The very arguments in support of taxing success are fundamentally flawed. According to Conard, in order to justify taxing success, the redistributionists must either “ignore or deny the motivational effects of higher payoffs for risk-taking.” By ignoring how people think and why they take risks, the redistributionists artificially reduce the projected downsides of higher taxes and make the case for redistribution appear better than it actually is.
As every business person knows, payoffs matter. High returns motivate risk takers in the first place, and it’s the risk takers and investors who generate economic growth creating jobs and increasing wages. “The success of the 1 percent is an asset, not a liability” as it puts upward pressure on both employment and wages.
Why then is the rise in income inequality so reviled? As it turns out, that may not be the case.
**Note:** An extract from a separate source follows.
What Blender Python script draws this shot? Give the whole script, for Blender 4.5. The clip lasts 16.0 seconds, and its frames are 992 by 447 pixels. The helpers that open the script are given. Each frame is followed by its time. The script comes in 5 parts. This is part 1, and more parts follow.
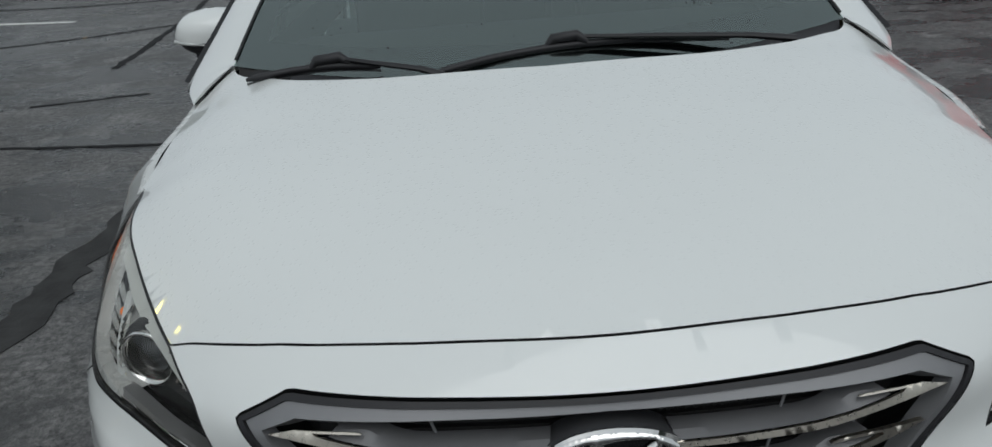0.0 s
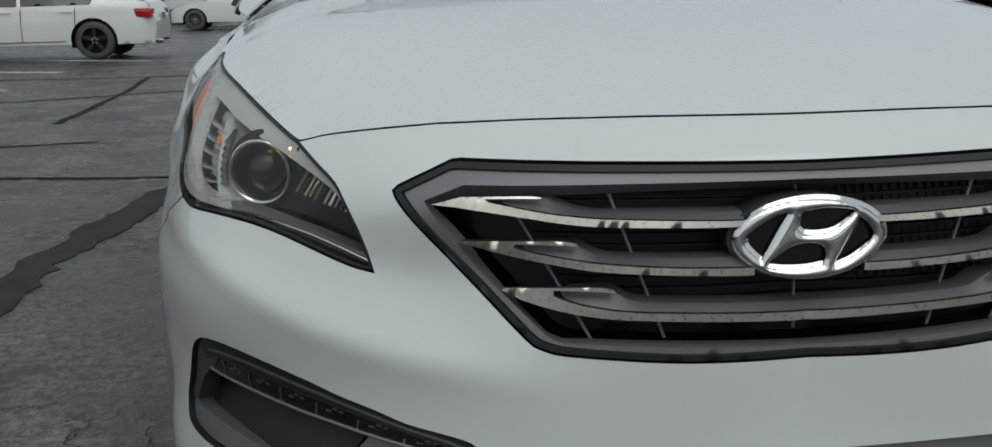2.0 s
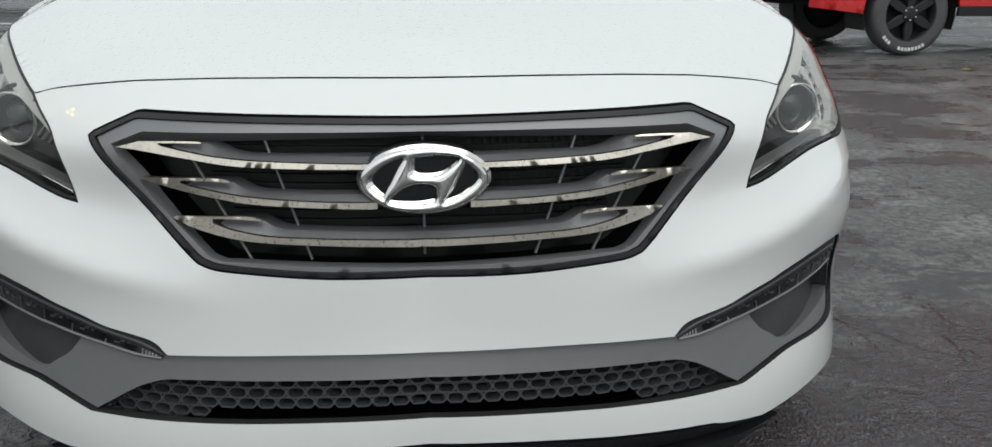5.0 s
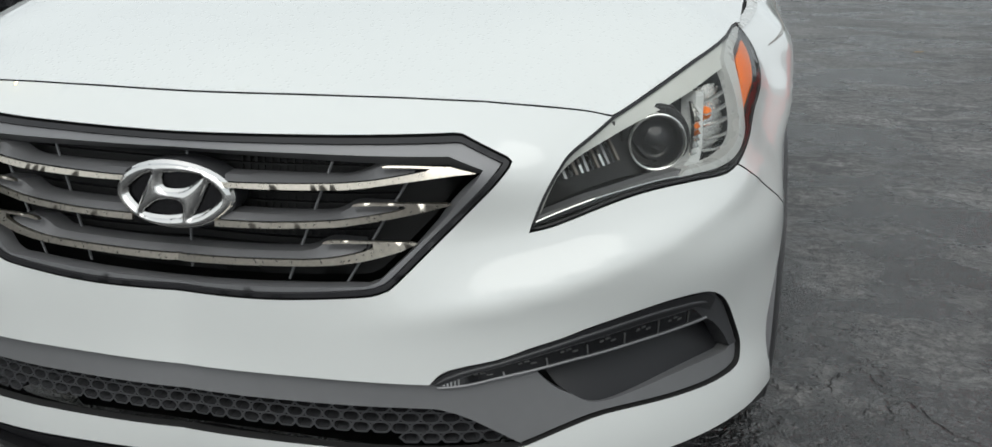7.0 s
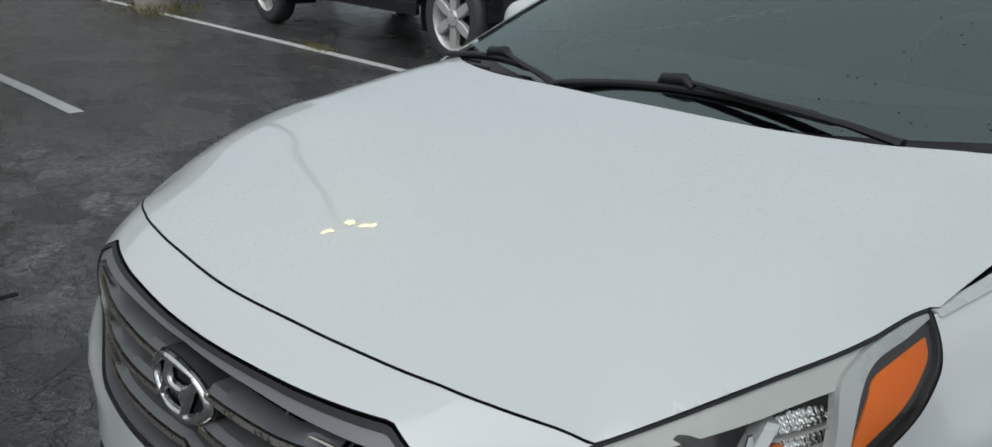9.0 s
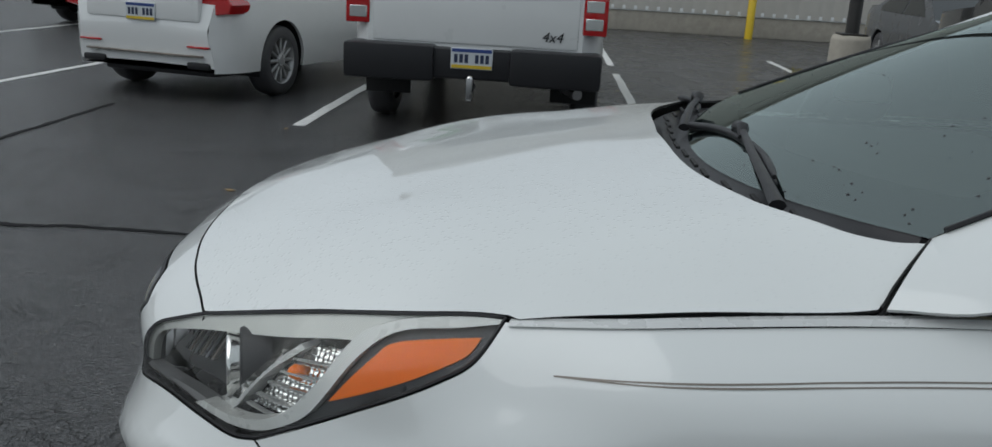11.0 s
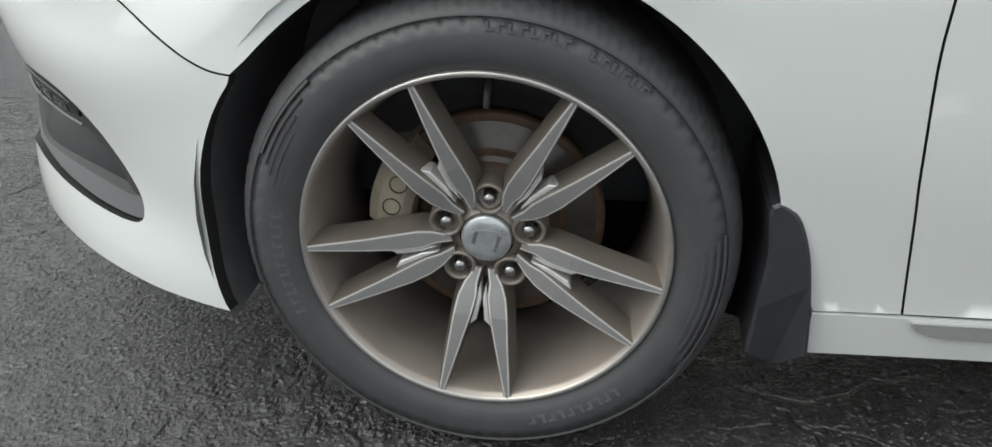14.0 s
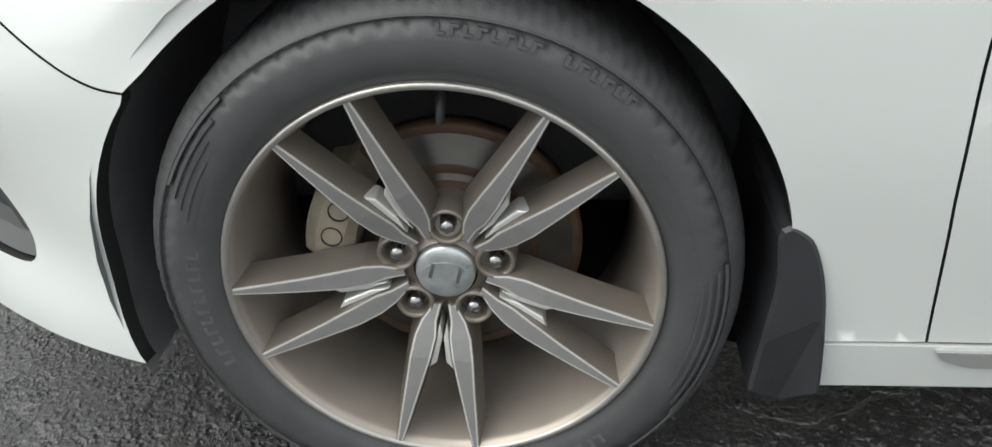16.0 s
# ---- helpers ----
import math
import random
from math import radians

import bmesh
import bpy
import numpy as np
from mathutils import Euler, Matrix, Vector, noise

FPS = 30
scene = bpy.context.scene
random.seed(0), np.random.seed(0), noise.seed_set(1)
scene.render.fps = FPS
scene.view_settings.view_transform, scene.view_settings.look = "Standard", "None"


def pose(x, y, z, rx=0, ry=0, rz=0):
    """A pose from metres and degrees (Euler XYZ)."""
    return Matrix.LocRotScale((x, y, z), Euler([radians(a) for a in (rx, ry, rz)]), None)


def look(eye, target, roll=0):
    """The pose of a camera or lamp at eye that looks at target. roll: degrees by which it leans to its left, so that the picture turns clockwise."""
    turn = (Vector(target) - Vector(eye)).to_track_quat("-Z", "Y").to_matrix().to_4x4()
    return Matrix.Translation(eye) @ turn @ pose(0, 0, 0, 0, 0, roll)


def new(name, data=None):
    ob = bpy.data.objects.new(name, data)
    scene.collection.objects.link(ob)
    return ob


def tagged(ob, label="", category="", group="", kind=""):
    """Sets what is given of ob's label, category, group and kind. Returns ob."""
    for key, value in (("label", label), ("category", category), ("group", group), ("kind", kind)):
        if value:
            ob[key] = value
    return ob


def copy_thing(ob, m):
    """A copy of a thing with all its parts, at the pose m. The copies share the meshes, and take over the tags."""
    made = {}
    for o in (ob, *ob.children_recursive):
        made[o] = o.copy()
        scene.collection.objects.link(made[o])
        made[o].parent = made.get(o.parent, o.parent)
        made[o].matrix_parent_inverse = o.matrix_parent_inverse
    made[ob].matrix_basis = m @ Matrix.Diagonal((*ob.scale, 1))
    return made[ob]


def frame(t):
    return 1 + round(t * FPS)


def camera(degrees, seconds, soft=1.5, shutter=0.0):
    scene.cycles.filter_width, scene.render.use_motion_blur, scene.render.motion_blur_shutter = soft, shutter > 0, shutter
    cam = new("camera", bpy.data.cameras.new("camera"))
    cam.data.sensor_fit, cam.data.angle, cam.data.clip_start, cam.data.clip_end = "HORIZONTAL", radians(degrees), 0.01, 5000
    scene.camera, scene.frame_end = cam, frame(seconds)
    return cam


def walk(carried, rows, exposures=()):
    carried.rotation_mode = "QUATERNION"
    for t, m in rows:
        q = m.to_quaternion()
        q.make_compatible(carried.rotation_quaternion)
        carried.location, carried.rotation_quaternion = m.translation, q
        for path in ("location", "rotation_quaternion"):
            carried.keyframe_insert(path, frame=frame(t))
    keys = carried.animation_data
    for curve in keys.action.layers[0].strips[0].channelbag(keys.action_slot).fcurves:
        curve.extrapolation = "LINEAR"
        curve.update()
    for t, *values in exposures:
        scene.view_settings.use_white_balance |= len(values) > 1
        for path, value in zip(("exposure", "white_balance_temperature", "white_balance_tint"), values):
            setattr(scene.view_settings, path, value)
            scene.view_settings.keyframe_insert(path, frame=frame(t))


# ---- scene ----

A recent scholarly article at Nature.com titled “Why people prefer unequal societies” notes that, when asked about “the ideal distribution of wealth in their country”, people “actually prefer unequal societies.” Despite appearances to the contrary, they found “no evidence that people are bothered by economic inequality itself” but rather “are bothered by something that is often confounded with inequality: economic unfairness.”
Conard address this concern as well. While advocates of redistribution argue that “we can redistribute the success of the wealthiest without consequence because their success is unearned and comes at the expense of others,” the reality is that the most successful Americans are “entrepreneurs and innovators who earned their pay by persuading customers, not hierarchical superiors, to pay them more.” Economic unfairness rather than inequality constrains growth. As Conard notes “[i]f a country’s billionaires earned their success, the economy grows faster. If their success stems from political cronyism, it slows growth.”
Conard won’t convince everyone. But if your mind is still open to the possibility that America need not suffer economic stagnation and decline, The Upside of Inequality is well worth reading.